Namun, Sri Nurherwati juga mengungkapkan berbagai tantangan dalam menangani kasus-kasus kekerasan seksual. Salah satunya adalah penyelesaian kasus di luar jalur hukum melalui mediasi atau hukum adat.
“Dalam proses penyelidikan dan penyidikan, aparat penegak hukum (APH) ada yang belum memenuhi syarat sebagaimana diatur dalam Pasal 21 UU TPKS,” katanya.
Dalam proses penuntutan, jaksa juga sering kali belum melakukan upaya paksa kepada pelaku untuk membayar restitusi kepada korban. “Masih ada putusan pengadilan yang tidak menegaskan adanya pidana penjara pengganti dan restitusi, sehingga pelaku mengabaikan kewajiban membayar restitusi,” tambahnya.

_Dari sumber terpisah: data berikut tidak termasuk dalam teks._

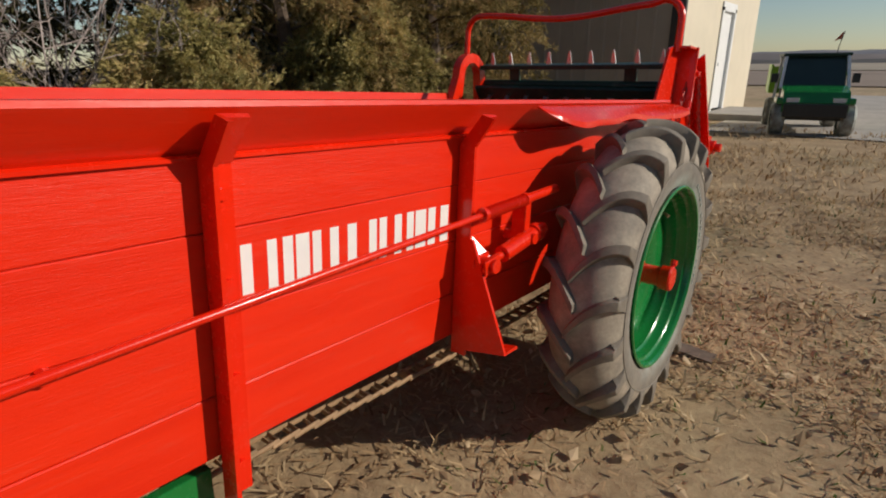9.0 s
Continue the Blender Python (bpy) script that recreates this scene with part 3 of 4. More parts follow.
# bracket on the corner post
bm = B()
box(bm, 0.5005, 0.522, 0.033, 0.040, 0.632, 0.748)
box(bm, 0.5005, 0.522, 0.093, 0.100, 0.628, 0.744)
box(bm, 0.5005, 0.522, 0.040, 0.093, 0.738, 0.745)
box(bm, 0.5005, 0.522, 0.040, 0.093, 0.630, 0.637)
part("bracket", bm, RED, spreader, "red slot bracket on the corner post")
part("slot", box(B(), 0.5004, 0.5035, 0.040, 0.093, 0.637, 0.738), RED, spreader)
for y, z in ((0.13, 0.685), (0.37, 0.49), (0.115, 0.60), (0.14, 0.76), (0.42, 0.70)):
    b2 = B()
    rod(b2, (0.50, y, z), (0.512, y, z), 0.011, 8)
    part("bolt", b2, RED, spreader)

# pull rod with spring and cylinder
def rod_at(y):
    """The pull rod's line, rising to the rear."""
    return (0.548 + 0.0154 * (y - 0.30), y, 0.710 + 0.0862 * (y - 0.30))


bm = B()
rod(bm, rod_at(0.30), rod_at(1.27), 0.0072, 10)
x, y, z = rod_at(0.30)
rod(bm, (0.520, y, z), (x + 0.012, y, z), 0.012, 10)
rod(bm, rod_at(1.26), rod_at(1.46), 0.0085, 10)
rod(bm, rod_at(1.44), rod_at(1.60), 0.0125, 10)
pull = part("pull_rod", bm, RED, spreader, "thin red pull rod with a coil spring", smooth=True)
bm = B()
coil = []
for i in range(241):
    x, y, z = rod_at(1.275 + 0.165 * i / 240)
    coil.append((x + 0.0135 * math.cos(i * 0.63), y, z + 0.0135 * math.sin(i * 0.63)))
tube(bm, coil, 0.0024, 6)
part("spring", bm, RED, pull, smooth=True)
for y in (1.268, 1.446):
    bm = B()
    rod(bm, rod_at(y - 0.006), rod_at(y + 0.006), 0.017, 14)
    part("washer", bm, RED, pull, smooth=True)
bm = B()
box(bm, 0.535, 0.575, 1.440, 1.465, 0.69, 0.805, None, 0.002)
part("lever_plate", bm, RED, pull)
bm = B()
rod(bm, (0.575, 1.34, 0.688), (0.575, 1.49, 0.716), 0.021, 16)
cyl = part("cylinder", bm, RED, spreader, "short red cylinder with clevis", smooth=True)
for name, p0, p1, r in (("piston_rod", (0.575, 1.27, 0.675), (0.575, 1.342, 0.6885), 0.010), ("clevis_pin", (0.545, 1.275, 0.676), (0.605, 1.275, 0.676), 0.017), ("cross_pin", (0.51, 1.455, 0.710), (0.60, 1.455, 0.710), 0.014), ("end_cap", (0.575, 1.482, 0.7145), (0.575, 1.503, 0.7185), 0.026), ("end_stub", (0.575, 1.50, 0.718), (0.575, 1.535, 0.7245), 0.015)):
    part(name, rod(B(), p0, p1, r, 14), RED, cyl, smooth=True)
for dx in (-0.016, 0.016):
    bm = B()
    bar(bm, (0.575 + dx, 1.245, 0.672), (0.575 + dx, 1.305, 0.683), 0.006, 0.034, bevel=0.002)
    part("clevis_cheek", bm, RED, cyl)
bm = B()
bar(bm, (0.515, 1.26, 0.735), (0.560, 1.30, 0.672), 0.03, 0.012, (1, 0, 0))
part("clevis", bm, RED, spreader)

# white maker's marks along the wall: plain upright bars in place of the characters
for a, c in ((0.694, 0.714), (0.742, 0.760), (0.772, 0.792), (0.798, 0.826), (0.833, 0.852), (0.872, 0.892), (0.914, 0.936), (0.969, 0.989), (0.997, 1.017), (1.040, 1.061), (1.077, 1.098), (1.104, 1.138), (1.146, 1.170), (1.188, 1.216)):
    bm = B()
    prism(bm, [(a, 0.732), (c, 0.732), (c, 0.815), (a, 0.815)], "x", 0.5002, 0.5012)
    part("marking_bar", bm, WHITE, wall_r, "white painted bar")

# axle under the box
bm = B()
box(bm, -0.53, 0.53, 1.95, 2.05, 0.43, 0.50, None, 0.004)
part("axle_beam", bm, RED, spreader)
bm = B()
prism(bm, [(1.75, 0.46), (2.25, 0.46), (2.12, 0.62), (1.88, 0.62)], "x", 0.503, 0.520)
part("axle_bracket", bm, RED, spreader)
# returning apron chain under the floor
for s in (-1, 1):
    bm = B()
    n = 40
    for i in range(n):
        y = 0.55 + i * 0.048
        z = 0.385 + 0.04 * abs((y - 1.3)) ** 1.5
        tube(bm, [(-0.02, y - 0.03, z), (0.02, y - 0.03, z), (0.018, y + 0.03, z + 0.003), (-0.018, y + 0.03, z + 0.003)], 0.006, 6, closed=True)
    c = part("return_chain", bm, STRAW_CHAIN, spreader, "rusty return run of the apron chain")
    c.matrix_basis = pose(s * 0.44, 0, 0)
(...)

Hambatan lain dalam penanganan korban adalah kurangnya pelayanan terpadu dan banyaknya kasus yang masih tertahan dalam tahap penyelidikan dan penyidikan. “Jumlah kasus yang proses hukumnya dihentikan juga tinggi,” ungkapnya.
Dengan meningkatnya jumlah kasus kekerasan seksual dan berbagai tantangan dalam penegakan hukumnya, diperlukan komitmen bersama dari berbagai pihak untuk memastikan keadilan bagi para korban dan mencegah terulangnya kasus serupa di masa depan.